In terms of the politics of the looming synod, there are three basic camps on what to do about divorced and remarried Catholics, and running the numbers explains why annulment reform is a good bet.

  • One constituency believes it’s time to revise the communion ban, on the grounds of compassion and outreach.
  • Another thinks that’s a no-go because it would undercut a doctrine that comes from Christ himself and because it would weaken the church’s defense of traditional marriage. But this camp wants to do something more for the divorced and remarried.
  • The third group believes the dimensions of the problem have been overstated, because faithful Catholics understand and accept the present discipline.

Though membership in these camps is not evenly distributed, the basic math is that it may be tough to get a consensus about relaxing the rules on communion. There’s a strong majority, however, in favor of some other solution, with annulment reform as the obvious place to start.

One sign of momentum is that even in Italy, where only a third of annulment requests are actually granted, there’s growing pressure to expand the grounds for recognizing a marriage as null.

In February, a conference of church lawyers in the Italian region of Liguria proposed adding “mamma-ism” to the list, meaning a situation in which spouses are so completely under the thumb of one of their parents – usually, according to these jurists, the mom – that they don’t have free will.

Whatever one makes of “mamma-ism” as a legal or psychological concept, it illustrates how eager many Catholic officials are to make annulments more user-friendly.

Another possibility for reform comes from Cardinal Sean P. O’Malley of Boston, who in an interview with The Boston Globe in February floated the idea that annulments could be sped up by eliminating the possibility of appeal to Rome, a provision that often means a case can drag on for years if one of the parties wants to contest the result.

A third possibility is that the Vatican could encourage more affluent churches in North America and Europe to help build tribunals in other parts of the world, for instance by providing scholarships for church lawyers to study in their universities, or releasing some of their canonists for short-term assignments to help develop a local system.

Speeding up the annulment process is not a slam-dunk, however, because there’s also a strong constituency that believes the system is already too loosey-goosey.

Both Popes John Paul II and Benedict XVI voiced notes of caution, calling for judges in church courts not to hand out annulments automatically, and at the grassroots groups such as “Save Our Sacrament” are dedicated to helping spouses who don’t believe their marriage was invalid to fight back.
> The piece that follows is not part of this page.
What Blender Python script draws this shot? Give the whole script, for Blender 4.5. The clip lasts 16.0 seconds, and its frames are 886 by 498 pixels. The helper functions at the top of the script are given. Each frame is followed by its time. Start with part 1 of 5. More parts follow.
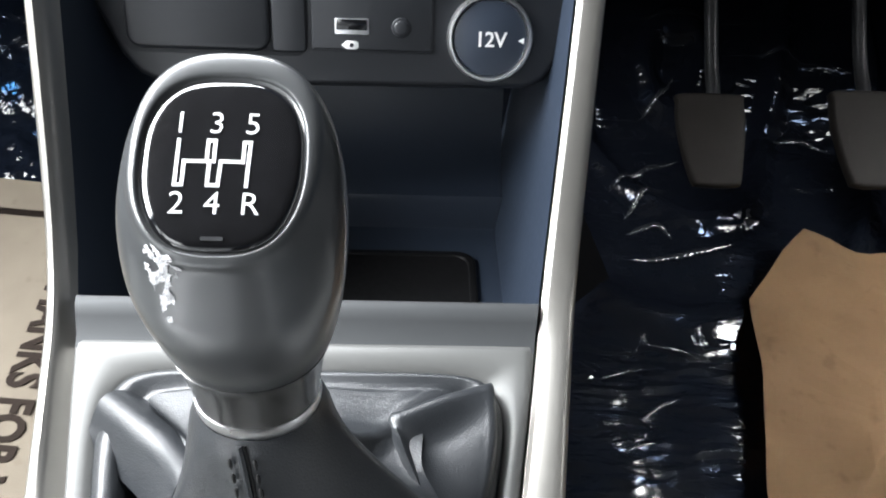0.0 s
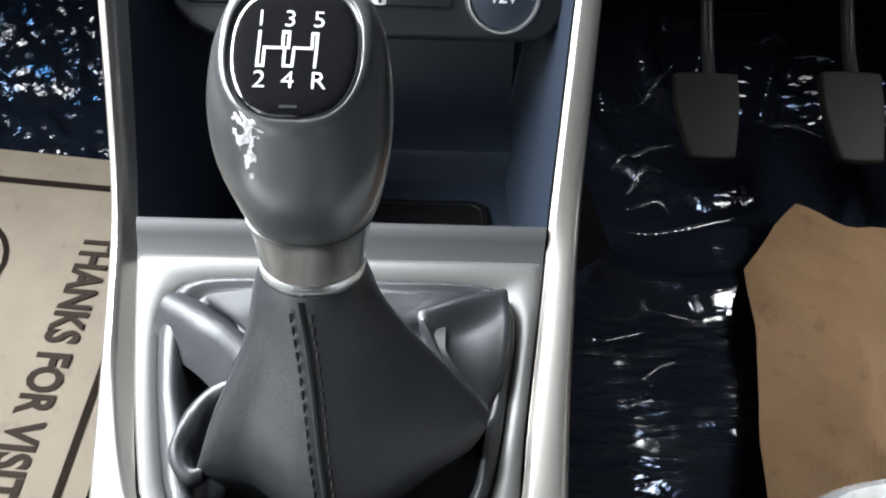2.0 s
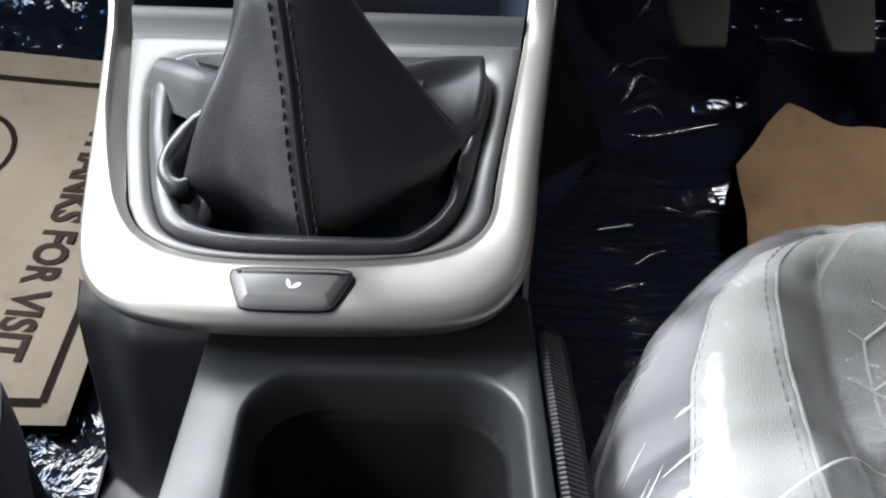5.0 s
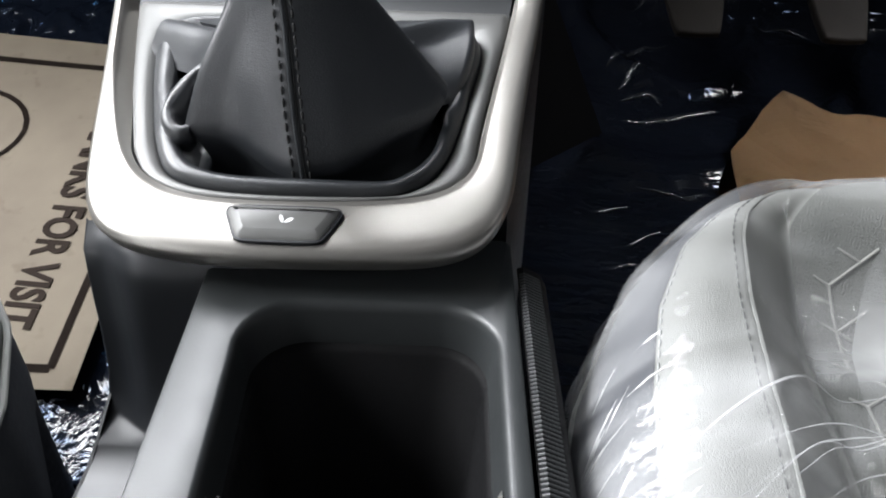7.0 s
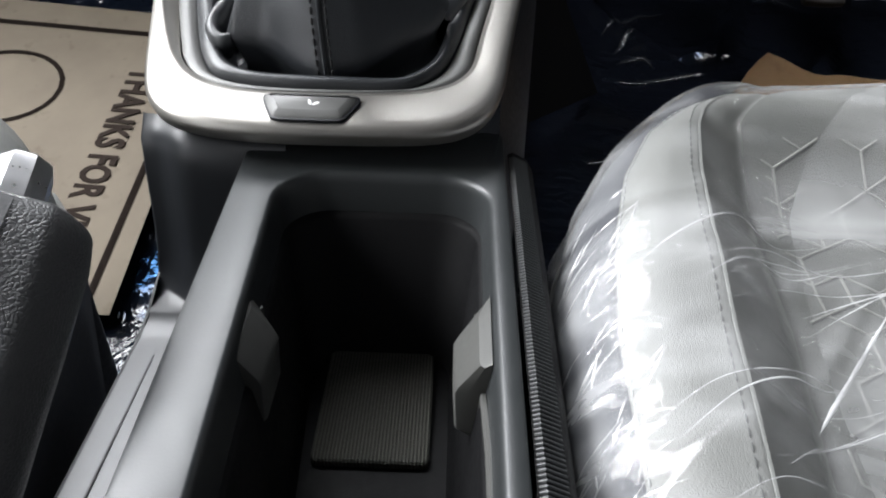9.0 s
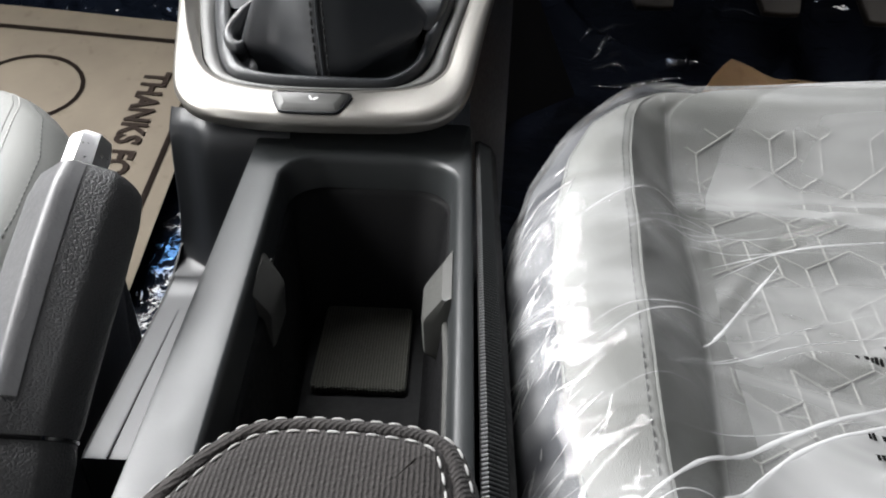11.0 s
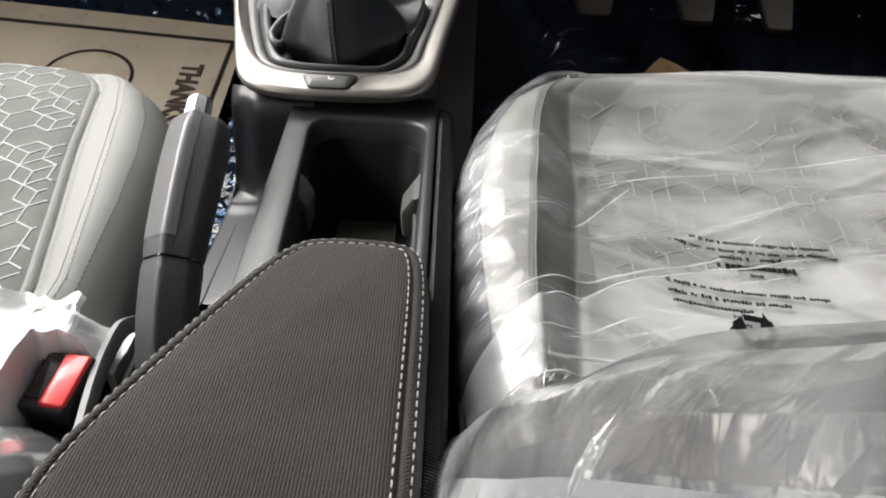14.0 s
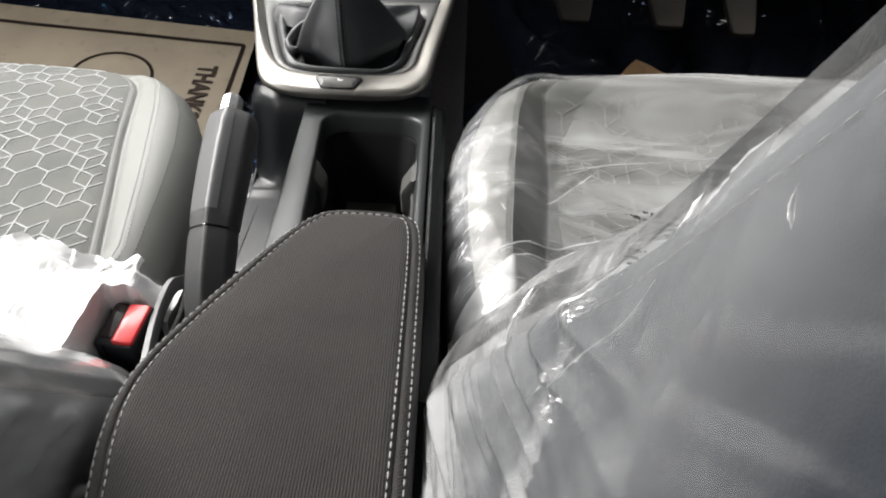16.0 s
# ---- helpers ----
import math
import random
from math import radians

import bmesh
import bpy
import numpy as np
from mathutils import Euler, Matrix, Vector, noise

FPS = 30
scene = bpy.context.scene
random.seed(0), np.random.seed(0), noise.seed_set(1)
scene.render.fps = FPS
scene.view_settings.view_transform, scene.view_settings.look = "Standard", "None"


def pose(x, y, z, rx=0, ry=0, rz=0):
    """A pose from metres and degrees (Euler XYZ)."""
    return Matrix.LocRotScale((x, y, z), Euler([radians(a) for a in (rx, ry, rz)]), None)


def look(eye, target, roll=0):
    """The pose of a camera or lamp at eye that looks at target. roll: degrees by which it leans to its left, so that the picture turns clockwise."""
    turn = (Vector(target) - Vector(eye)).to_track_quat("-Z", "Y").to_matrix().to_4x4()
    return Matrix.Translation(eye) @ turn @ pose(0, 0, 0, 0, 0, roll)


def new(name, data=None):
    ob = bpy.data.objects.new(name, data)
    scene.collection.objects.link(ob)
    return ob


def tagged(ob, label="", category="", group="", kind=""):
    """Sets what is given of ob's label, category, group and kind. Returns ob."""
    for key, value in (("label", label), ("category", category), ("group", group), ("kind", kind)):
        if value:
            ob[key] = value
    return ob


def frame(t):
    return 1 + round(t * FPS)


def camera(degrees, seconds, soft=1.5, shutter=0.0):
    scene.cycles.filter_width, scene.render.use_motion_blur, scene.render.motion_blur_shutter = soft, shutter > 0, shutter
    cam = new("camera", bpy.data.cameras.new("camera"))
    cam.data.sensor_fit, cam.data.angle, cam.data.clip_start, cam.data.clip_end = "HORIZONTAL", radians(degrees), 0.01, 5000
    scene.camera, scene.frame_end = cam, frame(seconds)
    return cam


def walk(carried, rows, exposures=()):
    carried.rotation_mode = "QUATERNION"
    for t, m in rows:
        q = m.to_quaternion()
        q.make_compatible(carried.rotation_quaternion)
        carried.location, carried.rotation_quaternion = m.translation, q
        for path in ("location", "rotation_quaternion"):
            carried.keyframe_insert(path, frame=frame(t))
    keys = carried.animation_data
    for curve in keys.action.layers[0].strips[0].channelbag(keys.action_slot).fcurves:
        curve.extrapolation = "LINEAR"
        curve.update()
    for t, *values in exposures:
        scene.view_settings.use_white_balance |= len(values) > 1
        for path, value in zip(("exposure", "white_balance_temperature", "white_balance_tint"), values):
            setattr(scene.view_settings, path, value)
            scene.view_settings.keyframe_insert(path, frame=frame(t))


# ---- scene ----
cam = camera(62.1, 16.0, 2.0)
PATH = [
    (0, (0.033, -0.07, 0.447), (0.1, 1.511, -0.776), 2.7),
    (0.5, (0.035, -0.083, 0.447), (0.095, 1.506, -0.766), 2.5),
    (1, (0.036, -0.088, 0.444), (0.095, 1.501, -0.769), 2.6),
    (1.5, (0.028, -0.096, 0.443), (0.088, 1.495, -0.767), 2.7),
    (2, (0.026, -0.119, 0.44), (0.084, 1.481, -0.758), 2.7),
    (2.5, (0.025, -0.142, 0.431), (0.078, 1.458, -0.767), 2.5),
    (3, (0.04, -0.171, 0.431), (0.089, 1.433, -0.764), 2.4),
    (3.5, (0.052, -0.194, 0.418), (0.097, 1.407, -0.779), 2.3),
    (4, (0.043, -0.2, 0.414), (0.088, 1.409, -0.774), 2.4),
    (4.2, (0.043, -0.2, 0.405), (0.085, 1.405, -0.788), 2.2),
    (6.3, (0.0338, -0.1570, 0.3530), (0.0450, 1.4560, -0.8300), 2.2),
    (6.5, (0.0333, -0.1675, 0.3605), (0.0420, 1.4470, -0.8200), 2.1),
    (7, (0.049, -0.21, 0.363), (0.057, 1.403, -0.819), 2.2),
    (7.5, (0.062, -0.243, 0.364), (0.066, 1.369, -0.821), 2.0),
    (8, (0.056, -0.261, 0.349), (0.056, 1.343, -0.845), 1.7),
    (8.5, (0.053, -0.267, 0.353), (0.045, 1.337, -0.841), 1.7),
    (8.7, (0.053, -0.271, 0.353), (0.041, 1.337, -0.837), 1.8),
    (11, (0.065, -0.335, 0.376), (0.053, 1.286, -0.795), 2.0),
    (11.5, (0.073, -0.38, 0.4), (0.061, 1.238, -0.777), 2.2),
    (12, (0.075, -0.412, 0.412), (0.076, 1.205, -0.765), 2.7),
    (12.5, (0.078, -0.44, 0.422), (0.079, 1.181, -0.749), 2.7),
    (13, (0.078, -0.464, 0.434), (0.084, 1.157, -0.738), 2.8),
    (13.5, (0.081, -0.488, 0.437), (0.089, 1.134, -0.733), 2.8),
    (14, (0.081, -0.507, 0.44), (0.092, 1.114, -0.731), 2.8),
    (14.5, (0.082, -0.527, 0.449), (0.095, 1.095, -0.721), 2.9),
    (15, (0.078, -0.551, 0.457), (0.094, 1.071, -0.713), 2.9),
    (15.5, (0.079, -0.572, 0.466), (0.1, 1.051, -0.702), 3.0),
    (16, (0.083, -0.589, 0.477), (0.107, 1.031, -0.697), 3.0),
]
EXPOSURES = [(0.0, 0.88, 6300, 8), (2.0, 0.74, 6250, 8), (3.5, 0.32, 6200, 8), (7.0, 0.20, 6350, 10), (8.5, 0.04, 6350, 10), (11.0, 0.02, 6550, 10), (12.5, -0.03, 6850, 10), (16.0, -0.08, 6800, 10)]
walk(cam, [(t, look(eye, target, roll)) for t, eye, target, roll in PATH], EXPOSURES)

# ---- world, window light ----
world = bpy.data.worlds.new("sky")
scene.world = world
world.use_nodes = True
wn = world.node_tree
sky = wn.nodes.new("ShaderNodeTexSky")
sky.sky_type, sky.sun_disc = "NISHITA", False
sky.sun_elevation, sky.sun_rotation = radians(48), radians(-60)
wn.links.new(sky.outputs[0], wn.nodes["Background"].inputs[0])
wn.nodes["Background"].inputs[1].default_value = 0.012


def window_lamp(name, eye, target, sx, sy, watts, colour, spread=180):
    lamp = bpy.data.lights.new(name, "AREA")
    lamp.shape, lamp.size, lamp.size_y, lamp.energy, lamp.color = "RECTANGLE", sx, sy, watts, colour
    lamp.spread = radians(spread)
    ob = new(name, lamp)
    ob.matrix_world = look(eye, target)
    return ob


window_lamp("light_left_window", (-0.84, 0.10, 0.89), (0.0, -0.05, 0.2), 0.75, 0.40, 23.5, (0.985, 0.99, 1.0))
window_lamp("light_windscreen", (-0.41, 0.47, 1.03), (0.0, -0.05, 0.2), 0.80, 0.36, 19.5, (0.97, 0.98, 1.0))
window_lamp("light_left_rear_window", (-0.84, -0.70, 0.82), (0.0, 0.05, 0.2), 0.55, 0.36, 2.2, (0.985, 0.99, 1.0))
window_lamp("light_right_door", (0.80, 0.34, 0.62), (0.44, 0.42, 0.0), 0.50, 0.22, 1.7, (0.98, 0.97, 0.95), 70)

# ---- materials ----


def nodes_of(name):
    m = bpy.data.materials.new(name)
    m.use_nodes = True
    t = m.node_tree
    return m, t, t.nodes["Principled BSDF"]


def coords(t, scale=(1, 1, 1), turn=0.0):
    c = t.nodes.new("ShaderNodeTexCoord")
    g = t.nodes.new("ShaderNodeMapping")
    g.inputs["Scale"].default_value = scale
    g.inputs["Rotation"].default_value = (0, 0, turn)
    t.links.new(c.outputs["Object"], g.inputs[0])
    return g.outputs[0]


def tex(t, kind, scale, vec, **kw):
    n = t.nodes.new("ShaderNodeTex" + kind)
    n.inputs["Scale"].default_value = scale
    t.links.new(vec, n.inputs["Vector"])
    for k, v in kw.items():
        if k in ("feature", "wave_type", "bands_direction", "wave_profile"):
            if k == "feature":
                n.feature = v
            elif k == "wave_type":
                n.wave_type = v
            elif k == "bands_direction":
                n.bands_direction = v
            else:
                n.wave_profile = v
        else:
            n.inputs[k.replace("_", " ")].default_value = v
    return n


def ramp(t, sock, lo, hi, a, b):
    r = t.nodes.new("ShaderNodeMapRange")
    t.links.new(sock, r.inputs[0])
    for i, v in enumerate((lo, hi, a, b)):
        r.inputs[i + 1].default_value = v
    return r.outputs[0]


def blend(t, sock, a, b):
    m = t.nodes.new("ShaderNodeMix")
    m.data_type = "RGBA"
    t.links.new(sock, m.inputs[0])
    m.inputs[6].default_value, m.inputs[7].default_value = (*a, 1), (*b, 1)
    return m.outputs[2]


def bump(t, bsdf, sock, strength, dist, under=None):
    b = t.nodes.new("ShaderNodeBump")
    b.inputs["Strength"].default_value, b.inputs["Distance"].default_value = strength, dist
    t.links.new(sock, b.inputs["Height"])
    if under is not None:
        t.links.new(under, b.inputs["Normal"])
    t.links.new(b.outputs[0], bsdf.inputs["Normal"])
    return b.outputs[0]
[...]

Moreover, many church lawyers in Rome and in other parts of the Catholic world have long regarded the relatively fast-track American system as an aberration, and would likely resist any move perceived as “Americanizing” global practice.

No immediate decision will be made in October, since this synod is actually preparing for a larger one — the world Synod of Bishops, which will include more bishops, at the Vatican Oct. 4-25, 2015.

We’ll get a sense soon of how it looks to the bishops and other participants gathering in Rome next month … and, ultimately, how it looks to Pope Francis, who will be the one making the final call.